Une patiente disait avoir été “lâchée” par son compagnon du jour au lendemain et cette rupture du lien brutale l’avait renvoyé à sa petite enfance où sa mère l’accompagnant à l’école avait “lâché” brutalement sa main pour la laisser en larmes dans la classe, parmi les autres enfants qui la regardaient : “Elle m’a tourné le dos et a disparu”. La clinique nous confronte à des récits personnels où l’actuel fait écho à des douleurs du passé. Comment ne pas admettre que notre vie d’humain est placée sous le signe de la séparation. Certains sujets disent ne pas vouloir rencontrer l’autre, car il risque de partir, disparaître. Aimer c’est prendre le risque de perdre l’autre : “ Je ne veux pas avoir de compagnon parce que de toute façon, ça finit toujours mal et je reste seule”. Néanmoins, le désir de l’Autre persiste. 

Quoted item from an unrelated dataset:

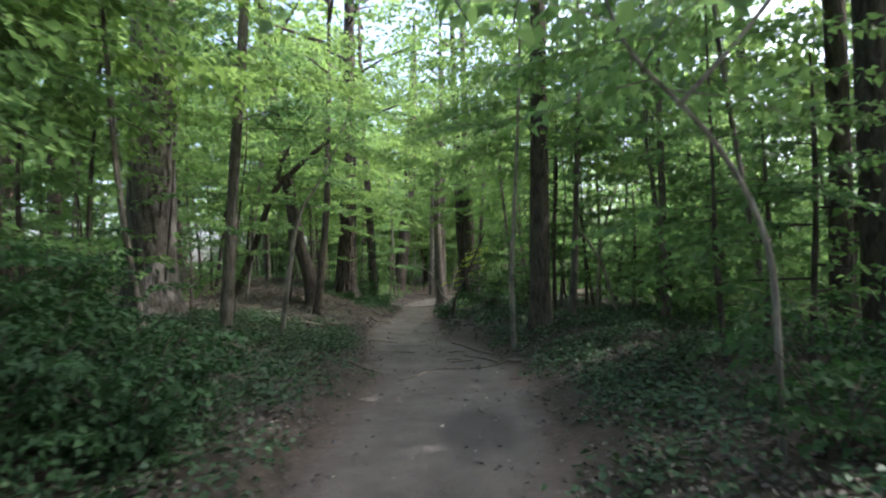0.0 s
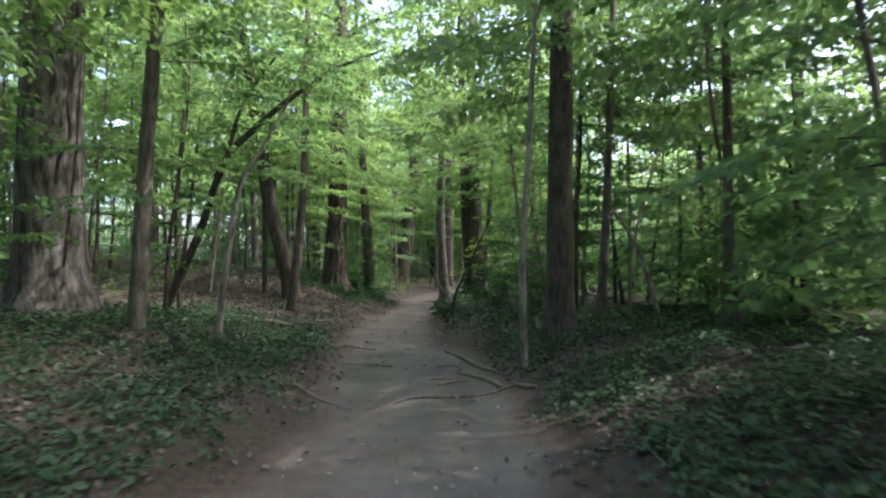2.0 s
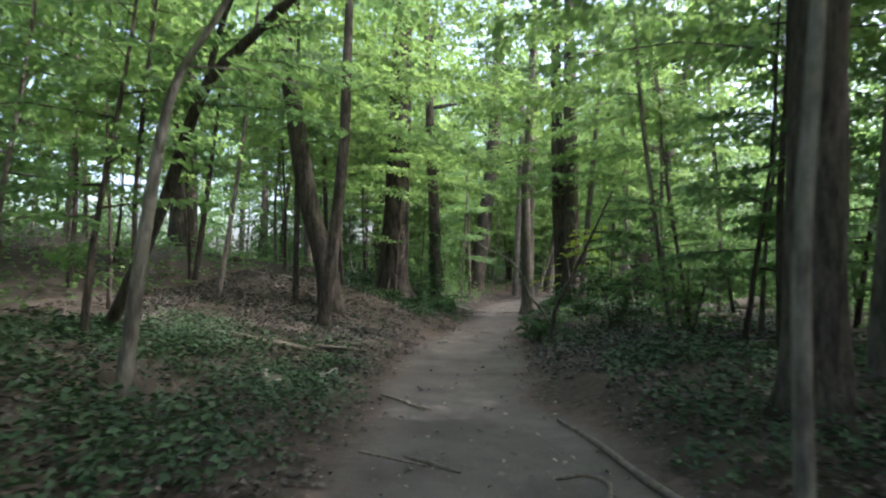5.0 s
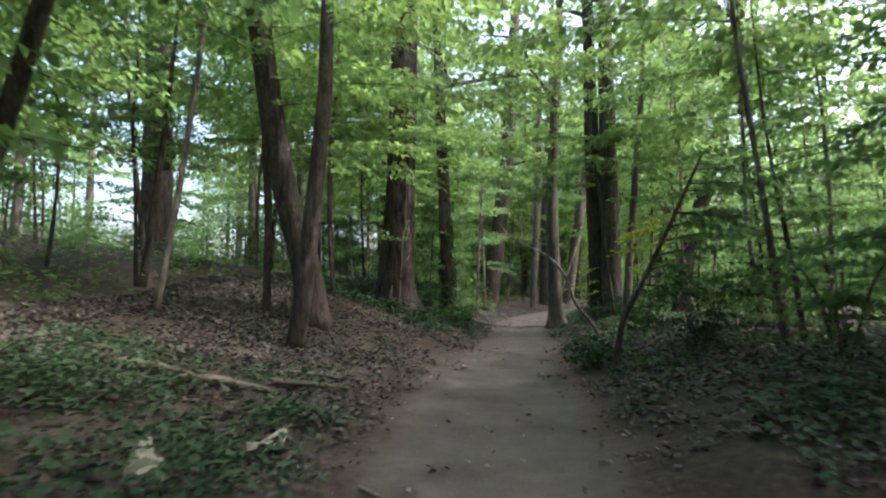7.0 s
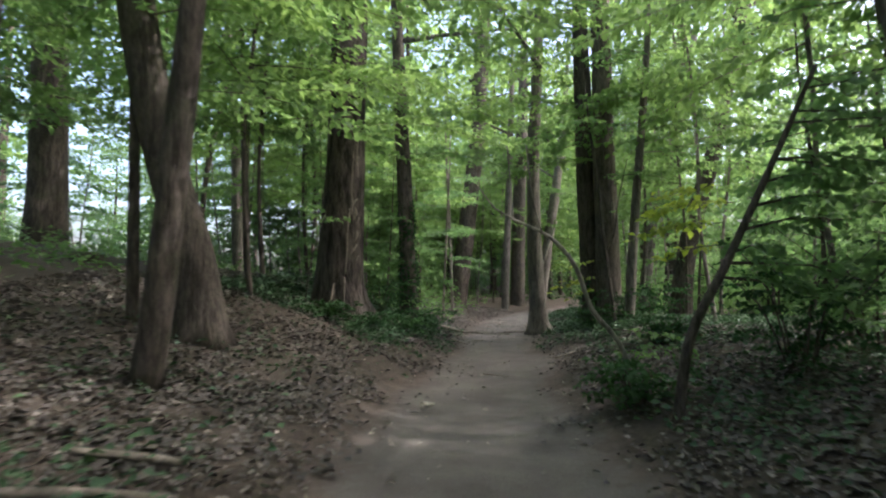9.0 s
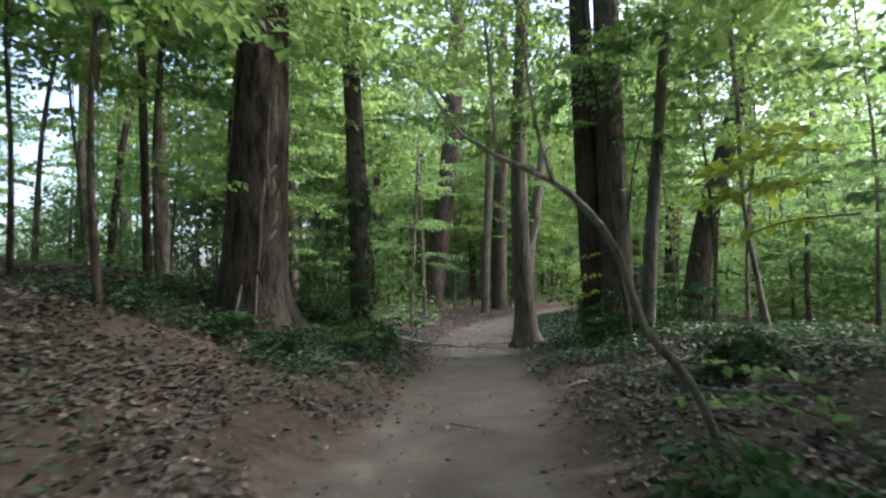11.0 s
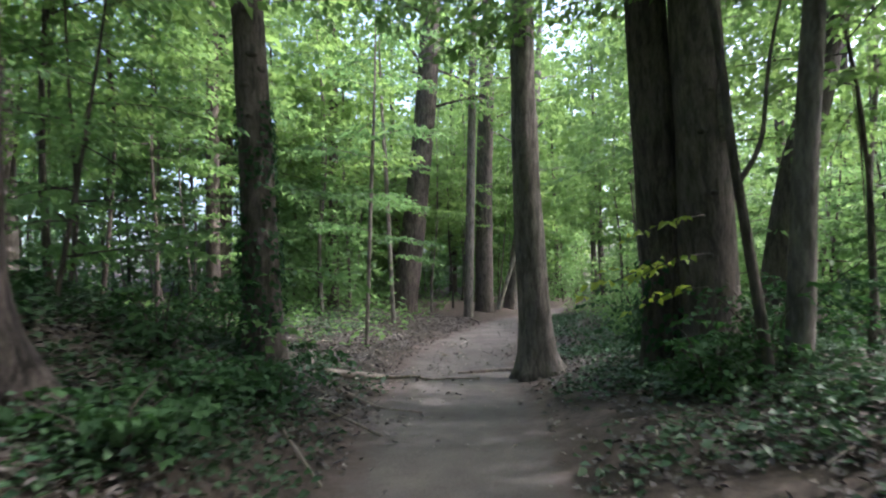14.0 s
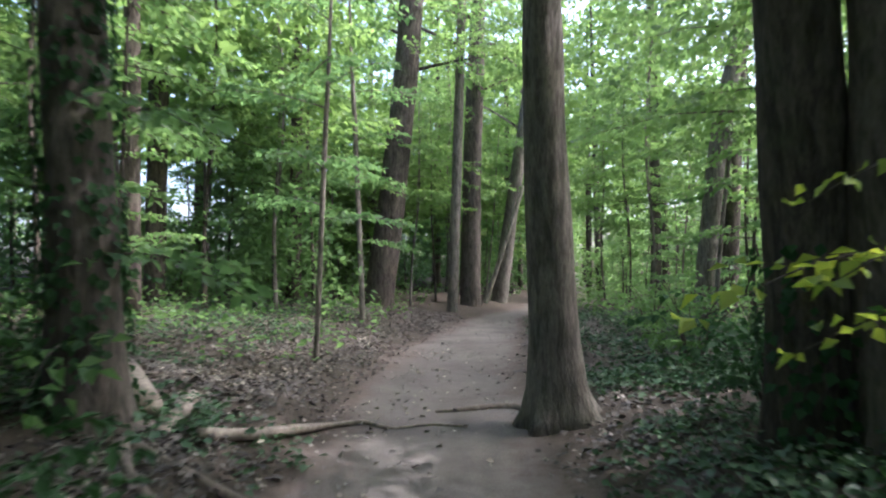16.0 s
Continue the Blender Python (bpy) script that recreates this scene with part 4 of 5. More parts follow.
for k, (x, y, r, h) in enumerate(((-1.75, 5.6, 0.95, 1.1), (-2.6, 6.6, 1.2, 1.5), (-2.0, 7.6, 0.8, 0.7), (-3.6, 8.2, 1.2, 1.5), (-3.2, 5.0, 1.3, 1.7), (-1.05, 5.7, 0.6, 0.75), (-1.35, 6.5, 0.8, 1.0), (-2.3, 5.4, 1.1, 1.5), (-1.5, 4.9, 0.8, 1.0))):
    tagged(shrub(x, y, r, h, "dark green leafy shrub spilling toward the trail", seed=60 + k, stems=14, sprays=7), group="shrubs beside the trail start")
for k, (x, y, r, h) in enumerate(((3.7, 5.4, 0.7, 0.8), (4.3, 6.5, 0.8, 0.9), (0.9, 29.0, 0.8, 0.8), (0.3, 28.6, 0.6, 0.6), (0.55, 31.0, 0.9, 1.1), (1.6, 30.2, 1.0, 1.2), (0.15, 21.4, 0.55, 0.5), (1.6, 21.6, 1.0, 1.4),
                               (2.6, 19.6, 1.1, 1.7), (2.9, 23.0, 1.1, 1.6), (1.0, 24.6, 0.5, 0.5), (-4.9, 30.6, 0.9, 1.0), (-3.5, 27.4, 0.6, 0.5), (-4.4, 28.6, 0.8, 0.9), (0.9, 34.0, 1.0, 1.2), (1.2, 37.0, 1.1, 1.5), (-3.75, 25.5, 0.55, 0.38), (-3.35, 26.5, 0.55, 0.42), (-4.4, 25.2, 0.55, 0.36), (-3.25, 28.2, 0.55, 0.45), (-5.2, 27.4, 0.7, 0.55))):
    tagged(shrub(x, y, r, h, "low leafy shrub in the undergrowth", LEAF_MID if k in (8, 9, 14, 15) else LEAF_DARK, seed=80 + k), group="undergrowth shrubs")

Le sentiment de solitude est travaillé par le négatif et l’omniprésence des pulsions de mort. Le sentiment de ne trouver aucun appui, aucune sécurité ni certitude chez l’Autre ne renvoie t’-il pas à l’angoisse de séparation, à cette alternance présence /absence maternelle du tout début de la vie? 

L’intolérance à la solitude, cet affect parfois douloureux, serait-il lié à la difficulté de se représenter intérieurement “ une personne secourable”? 

La solitude de l’adulte est en quelque sorte l’incarnation de cette solitude de l’enfant qui a peur du noir, de cette angoisse infantile qui n’est jamais tout à fait éteinte.